Tomorrow I am heading to Washington D.C. to attend the 2017 Practical Playbook National Meeting. The theme of the conference is “Improving Population Health: Collaborative Strategies That Work.” This meeting is one place where leaders from public health, community, and provider organizations come together to explore opportunities for improving collaboration in order to address the social determinants of health. I’m particularly interested in a number of presentations that focus on the use of big data, advanced analytics and technology to improve population health. There is no doubt that health IT will play a larger role as we move forward with these efforts.

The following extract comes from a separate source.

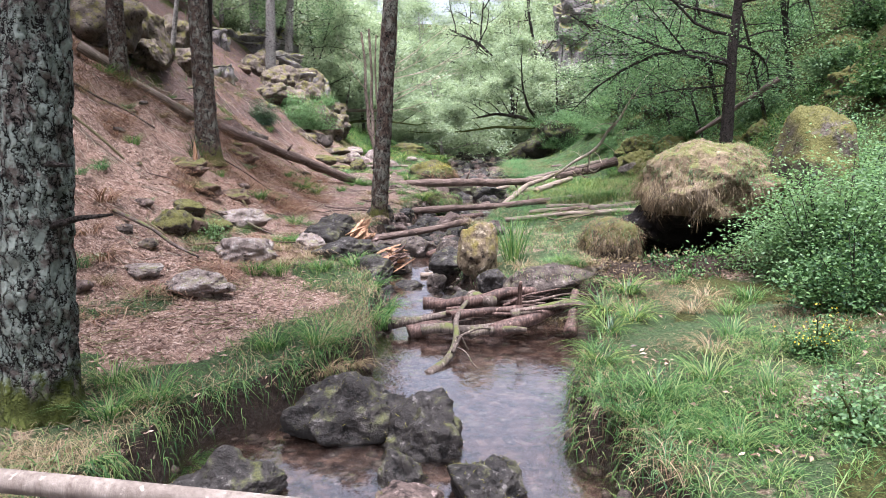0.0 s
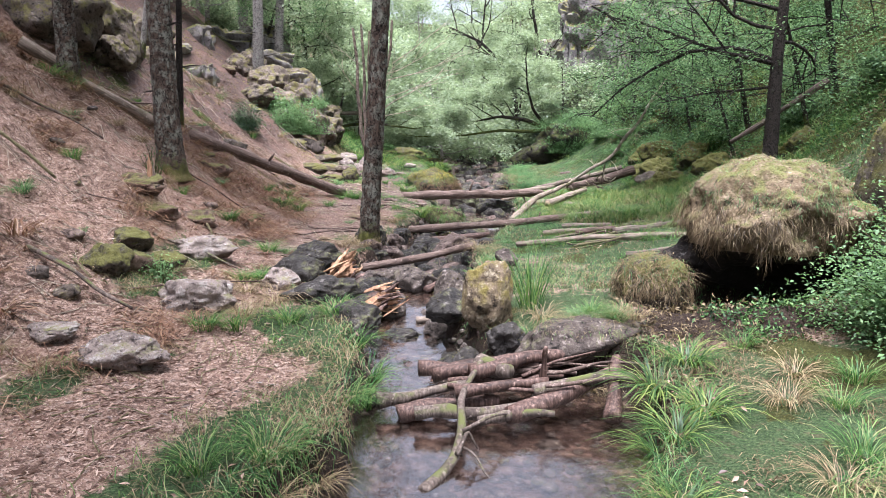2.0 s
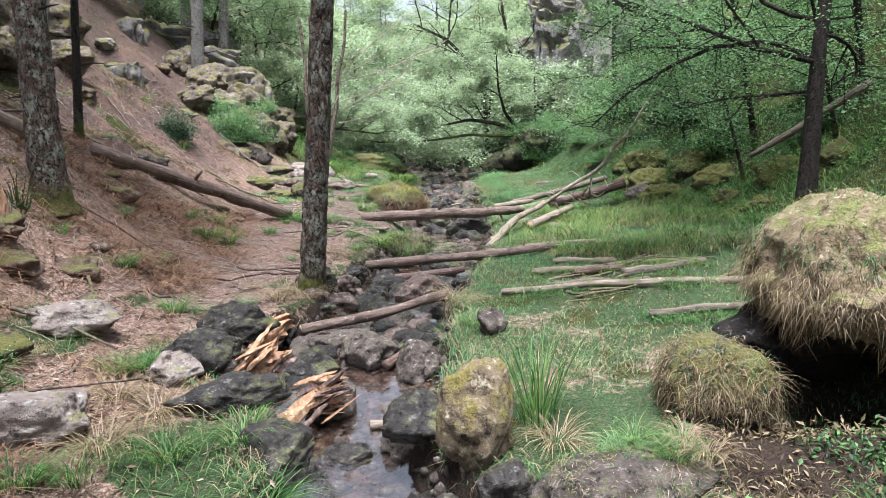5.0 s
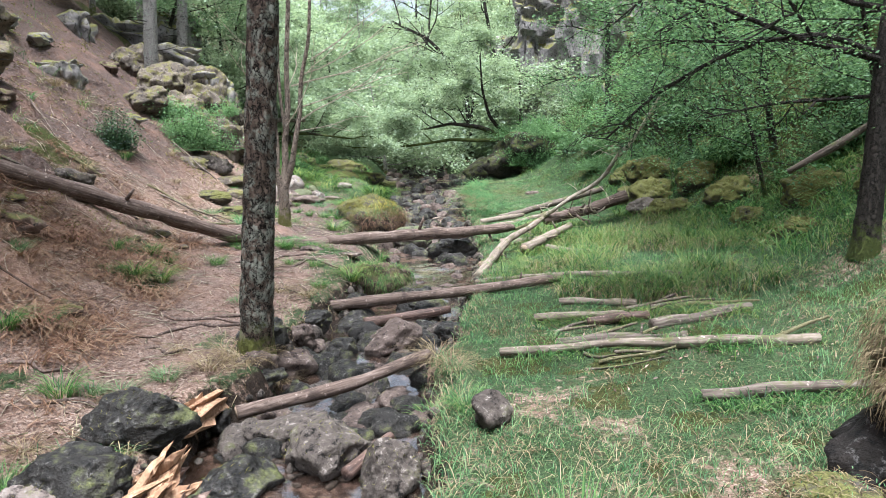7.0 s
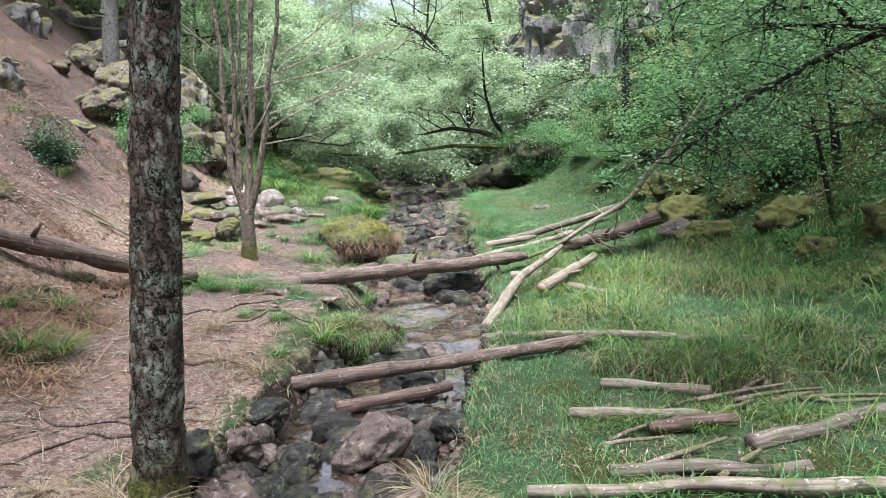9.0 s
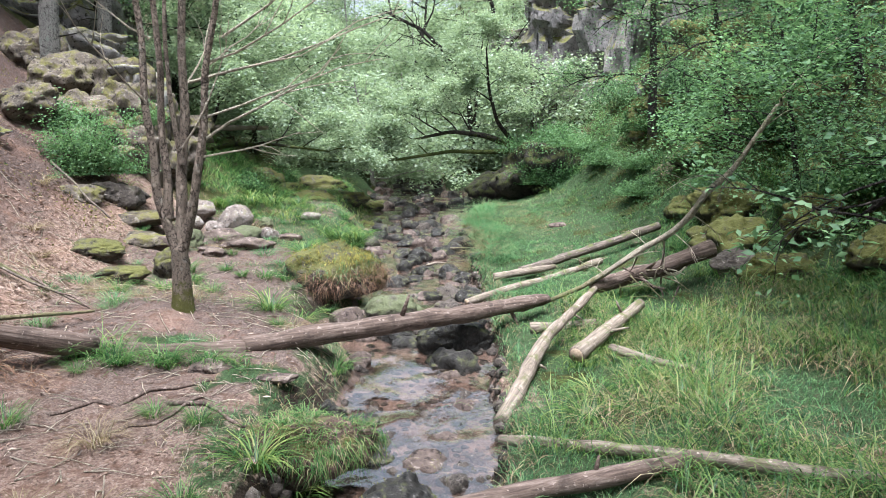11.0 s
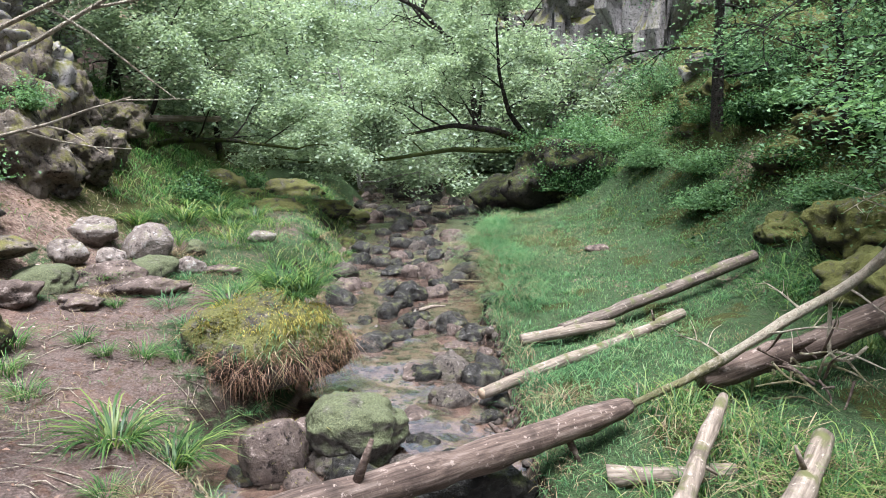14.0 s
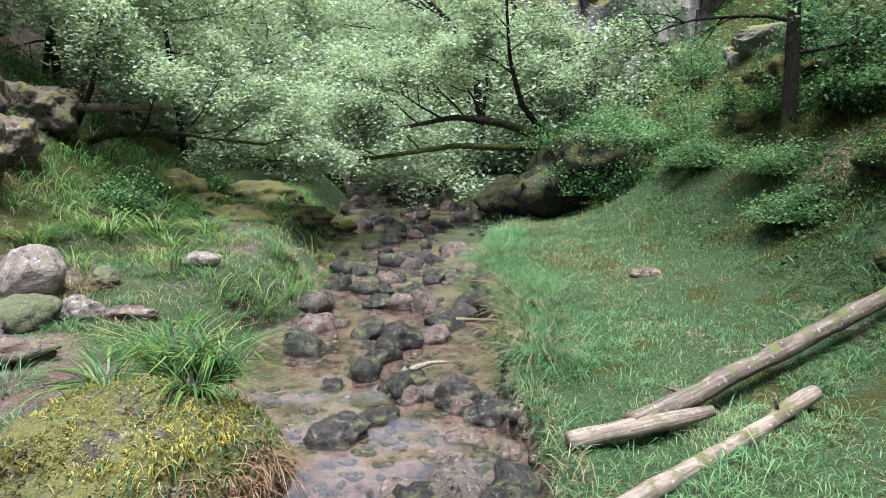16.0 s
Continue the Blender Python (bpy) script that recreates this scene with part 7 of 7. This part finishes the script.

For those of us who work for and with provider organizations, it is important that we recognize that we’re not going to significantly impact the upstream causes of poor health without venturing out into the community. The bulk of this work has to take place beyond the hospital’s walls. Collaborating with public health and community organizations to address challenges such as food deserts, substandard housing, and unsafe neighborhoods just makes sense. But collaborating is not always easy. That’s where the Practical Playbook National Meeting comes into play. The vision for the 2017 National Meeting is to:

  • Provide a lively forum for public health, primary care, and community partners to share their knowledge, best practices, and winning strategies for tackling population health issues. Participants will learn methods and strategies to collaborate with each other in potent ways they can put to immediate use.
  • Build practical tools and clarify concrete steps for taking action that not only address the challenges of moving forward in uncertain times, but leverage on-going change.
  • Advance the application of the Practical Playbook at state, and community levels. Professionals working in the field will be equipped to align and engage effectively no matter what direction emerging health policy takes.
  • Improve the efficacy of interventions by building capacity and capabilities for more effective cross-sector collaboration.
  • Inspire, energize, and encourage the dedicated professionals working to improve population health. This meeting will empower public health, primary care, and community health professionals with content that shows them what can be accomplished, tools that improve their effectiveness, and connections that encourage collaboration.

Participant learning objectives include:

  • Define specific, workable steps that communities, health systems and public health organizations can align around to tangibly improve population health.
  • Identify, gather, and share information/data designed to propel focused, data-driven efforts at the community health level.
  • Clarify the contours of the current healthcare landscape as it affects population health, acknowledging what has changed, what has not, and the opportunities change offers.
  • Understand how different community and health sectors can inform, integrate, and collaborate on evolving concepts and ways of thinking to foster dynamic cross-sector partnerships in a fast-moving world.
  • Break through the professional silos separating public health, primary care providers, health systems, and community leadership organizations to accelerate sharing of best practices and policies.